In manufacturing, most 'digital twins' are real-time monitoring dressed up with 3D visuals. A real twin answers a different question: what happens before you change anything?

A digital twin is not a fancy dashboard. Yet in manufacturing that's exactly what most of them are — real-time monitoring with 3D visuals and a bold label. Impressive in the boardroom, not so useful on the shop floor.

A real digital twin does something a monitor can't: it lets you test what happens before you change anything. What if we push the temperature higher? What if production speed increases? What if we delay maintenance by two weeks? If your system can't answer those questions, it's a monitor — not a twin.

Model, shadow, twin

The words get used interchangeably; the distinction is operational:

  • Digital model — a representation with no automatic data link. You update it by hand.
  • Digital shadow — a one-way live feed: the physical asset updates the digital copy, but not the other way around. This is where most "twins" stop.
  • Digital twin — a two-way loop. The model is live and you can run counterfactuals on it that feed decisions back to the asset.

The jump from shadow to twin is where the value — and the difficulty — lives.

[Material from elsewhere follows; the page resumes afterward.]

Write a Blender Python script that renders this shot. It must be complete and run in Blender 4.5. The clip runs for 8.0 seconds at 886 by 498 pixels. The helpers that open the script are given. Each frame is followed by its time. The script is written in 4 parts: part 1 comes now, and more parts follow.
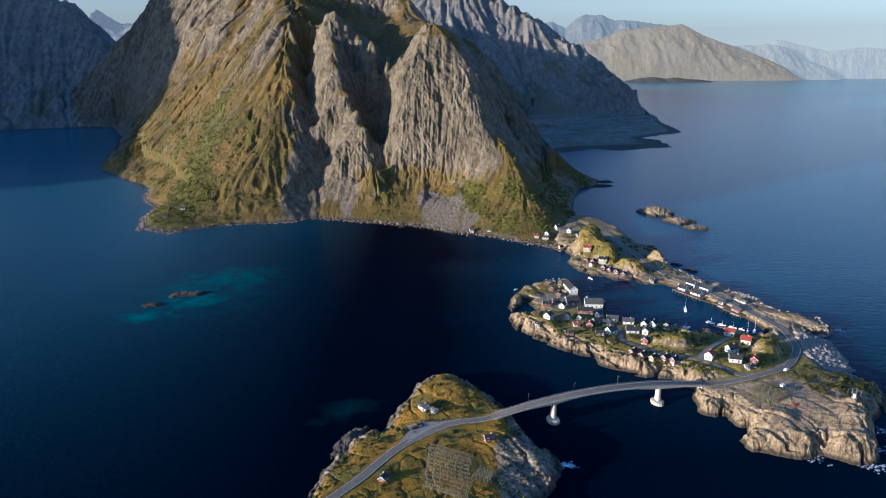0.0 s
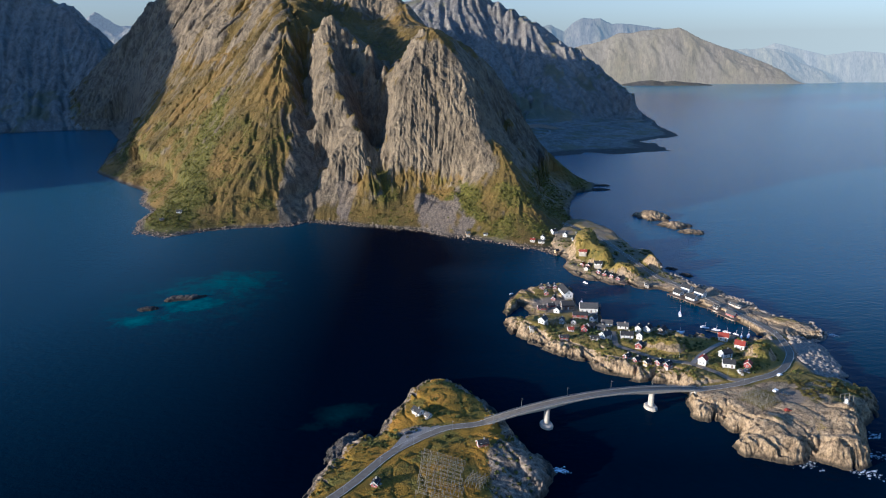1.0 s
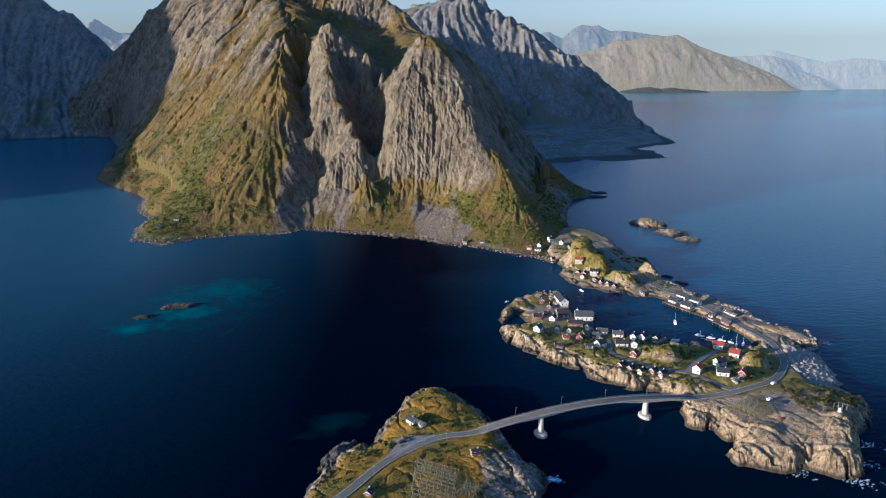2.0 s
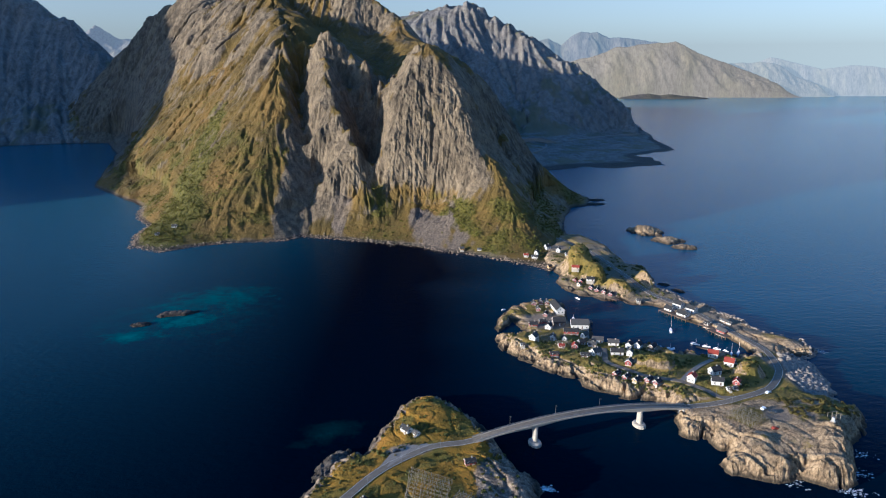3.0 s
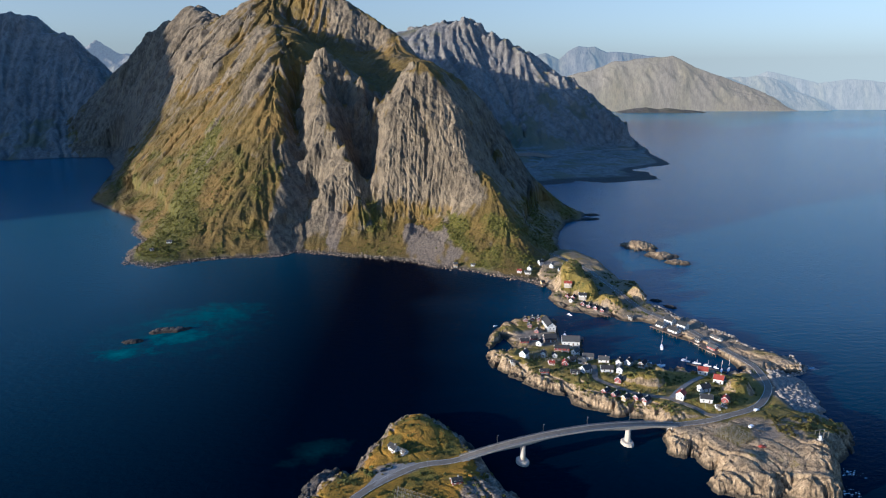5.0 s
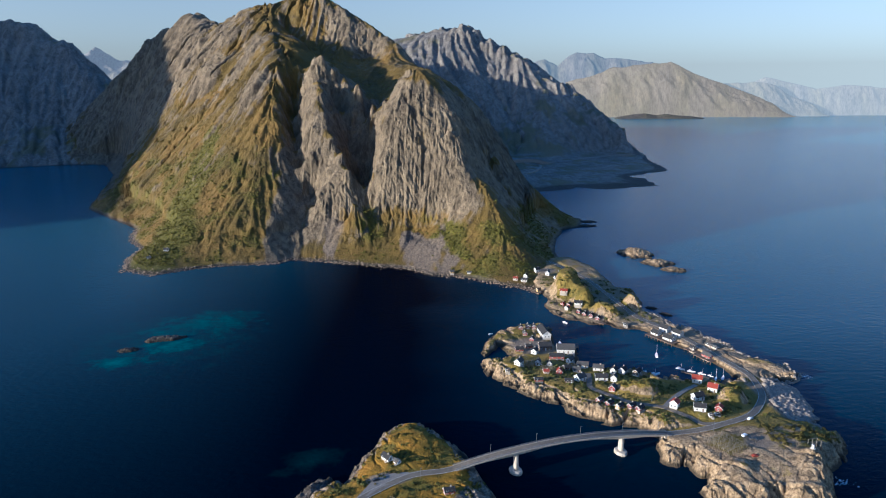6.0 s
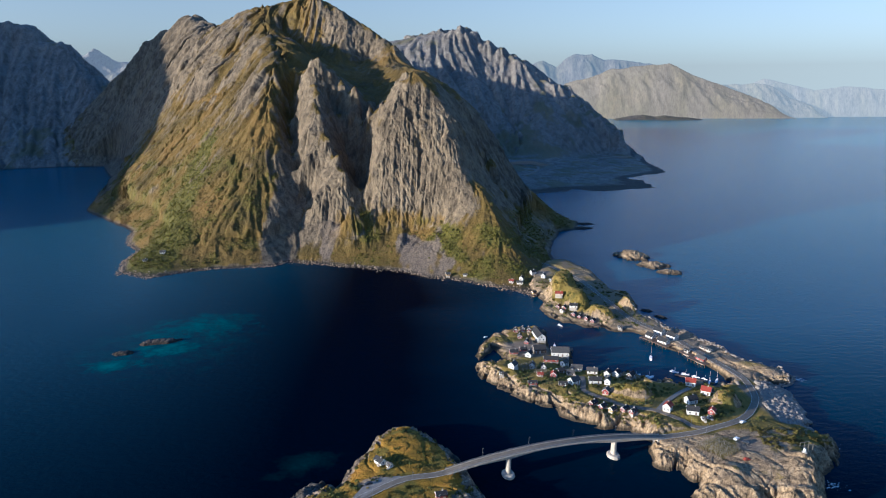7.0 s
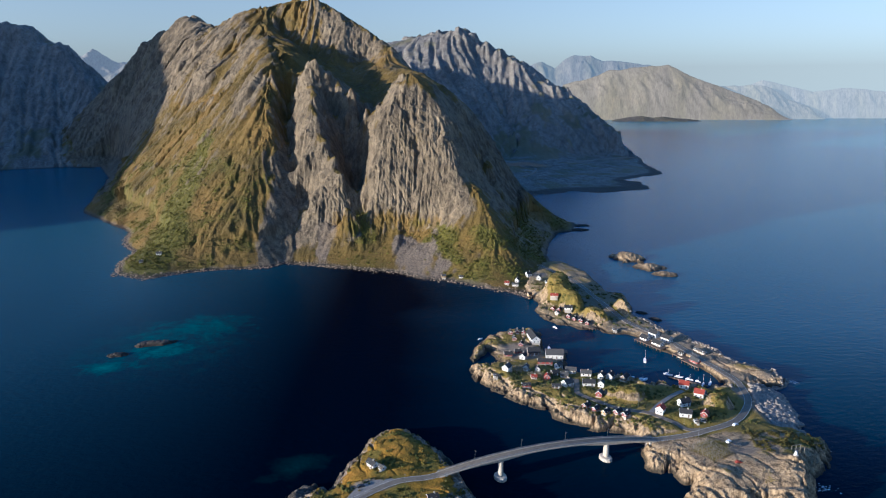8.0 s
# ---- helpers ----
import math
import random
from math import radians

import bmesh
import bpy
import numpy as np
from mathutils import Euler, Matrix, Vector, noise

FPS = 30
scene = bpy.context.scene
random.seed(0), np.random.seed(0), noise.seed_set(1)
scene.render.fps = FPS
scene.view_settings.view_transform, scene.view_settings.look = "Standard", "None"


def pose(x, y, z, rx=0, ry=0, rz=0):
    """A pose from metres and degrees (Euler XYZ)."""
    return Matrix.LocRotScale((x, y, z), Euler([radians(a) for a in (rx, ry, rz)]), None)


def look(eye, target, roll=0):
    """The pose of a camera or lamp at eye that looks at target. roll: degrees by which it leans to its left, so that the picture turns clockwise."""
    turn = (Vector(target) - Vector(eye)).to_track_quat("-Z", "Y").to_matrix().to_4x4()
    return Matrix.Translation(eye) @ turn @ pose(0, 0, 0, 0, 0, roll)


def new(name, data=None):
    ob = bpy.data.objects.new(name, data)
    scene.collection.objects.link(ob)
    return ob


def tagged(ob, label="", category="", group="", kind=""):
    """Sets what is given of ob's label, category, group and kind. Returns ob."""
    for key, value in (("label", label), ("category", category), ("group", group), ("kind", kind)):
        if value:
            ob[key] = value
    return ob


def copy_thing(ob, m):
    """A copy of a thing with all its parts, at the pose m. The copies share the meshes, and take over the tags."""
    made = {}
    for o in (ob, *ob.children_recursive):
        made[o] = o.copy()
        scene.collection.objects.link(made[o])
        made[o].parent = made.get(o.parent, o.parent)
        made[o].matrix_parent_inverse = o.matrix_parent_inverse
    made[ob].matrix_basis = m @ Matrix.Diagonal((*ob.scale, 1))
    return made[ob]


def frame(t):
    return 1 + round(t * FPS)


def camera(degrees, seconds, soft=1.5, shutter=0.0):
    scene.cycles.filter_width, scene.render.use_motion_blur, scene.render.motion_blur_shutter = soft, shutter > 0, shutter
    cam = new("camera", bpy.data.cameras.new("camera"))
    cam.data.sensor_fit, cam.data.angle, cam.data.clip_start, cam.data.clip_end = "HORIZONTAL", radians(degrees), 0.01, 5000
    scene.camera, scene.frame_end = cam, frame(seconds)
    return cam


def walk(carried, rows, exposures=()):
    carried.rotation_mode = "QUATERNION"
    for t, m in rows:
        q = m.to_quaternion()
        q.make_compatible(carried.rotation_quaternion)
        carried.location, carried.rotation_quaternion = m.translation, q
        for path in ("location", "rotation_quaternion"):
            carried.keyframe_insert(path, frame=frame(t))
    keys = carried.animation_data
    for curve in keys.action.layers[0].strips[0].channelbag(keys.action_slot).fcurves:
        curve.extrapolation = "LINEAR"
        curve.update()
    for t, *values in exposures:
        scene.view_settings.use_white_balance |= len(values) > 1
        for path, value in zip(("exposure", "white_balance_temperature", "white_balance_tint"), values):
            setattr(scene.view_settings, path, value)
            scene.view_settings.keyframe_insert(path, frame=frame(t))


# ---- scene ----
cam = camera(66.0, 8.0, soft=1.1)
PATH = [
    (0, (-10.47, 2.613, 208.092), (-10.477, 4.532, 207.53), -0.2),
    (0.5, (-9.143, 2.264, 208.866), (-9.149, 4.184, 208.308), -0.2),
    (1, (-7.627, 2.017, 209.943), (-7.63, 3.938, 209.388), -0.1),
    (1.5, (-6.215, 1.572, 210.828), (-6.216, 3.496, 210.281), -0.1),
    (3, (-1.712, 0.26, 214.406), (-1.712, 2.191, 213.884), 0.0),
    (3.5, (-0.065, -0.098, 215.247), (-0.065, 1.835, 214.733), -0.0),
    (4, (1.771, -0.521, 216.146), (1.772, 1.414, 215.642), -0.0),
    (4.5, (3.466, -0.706, 217.079), (3.467, 1.232, 216.583), -0.0),
    (6, (9.295, -1.741, 220.904), (9.297, 0.203, 220.434), -0.1),
    (6.5, (11.281, -2.033, 221.819), (11.283, -0.088, 221.35), -0.1),
    (7, (13.268, -2.177, 222.798), (13.272, -0.232, 222.331), -0.1),
    (7.5, (15.118, -2.532, 223.606), (15.123, -0.587, 223.139), -0.0),
    (8, (16.97, -2.655, 224.25), (16.977, -0.71, 223.785), -0.0),
]
walk(cam, [(t, look(e, g, r)) for t, e, g, r in PATH], [(0.0, 0.97, 4660, 9), (8.0, 0.97, 4660, 9)])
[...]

When it actually makes sense

A twin earns its keep when decisions are expensive, irreversible, or risky to test on the real thing, and when you understand the asset's behaviour well enough to simulate the "what if" credibly. That second condition is the catch: a twin is only as good as the physics and the data behind it.

Start with one process, not the factory

The most reliable way to fail is to twin the whole plant at once. Start with a single process where the decision is clear and the payoff is measurable, prove the loop closes, then expand. A twin that changes one real decision beats a beautiful visualization that changes none.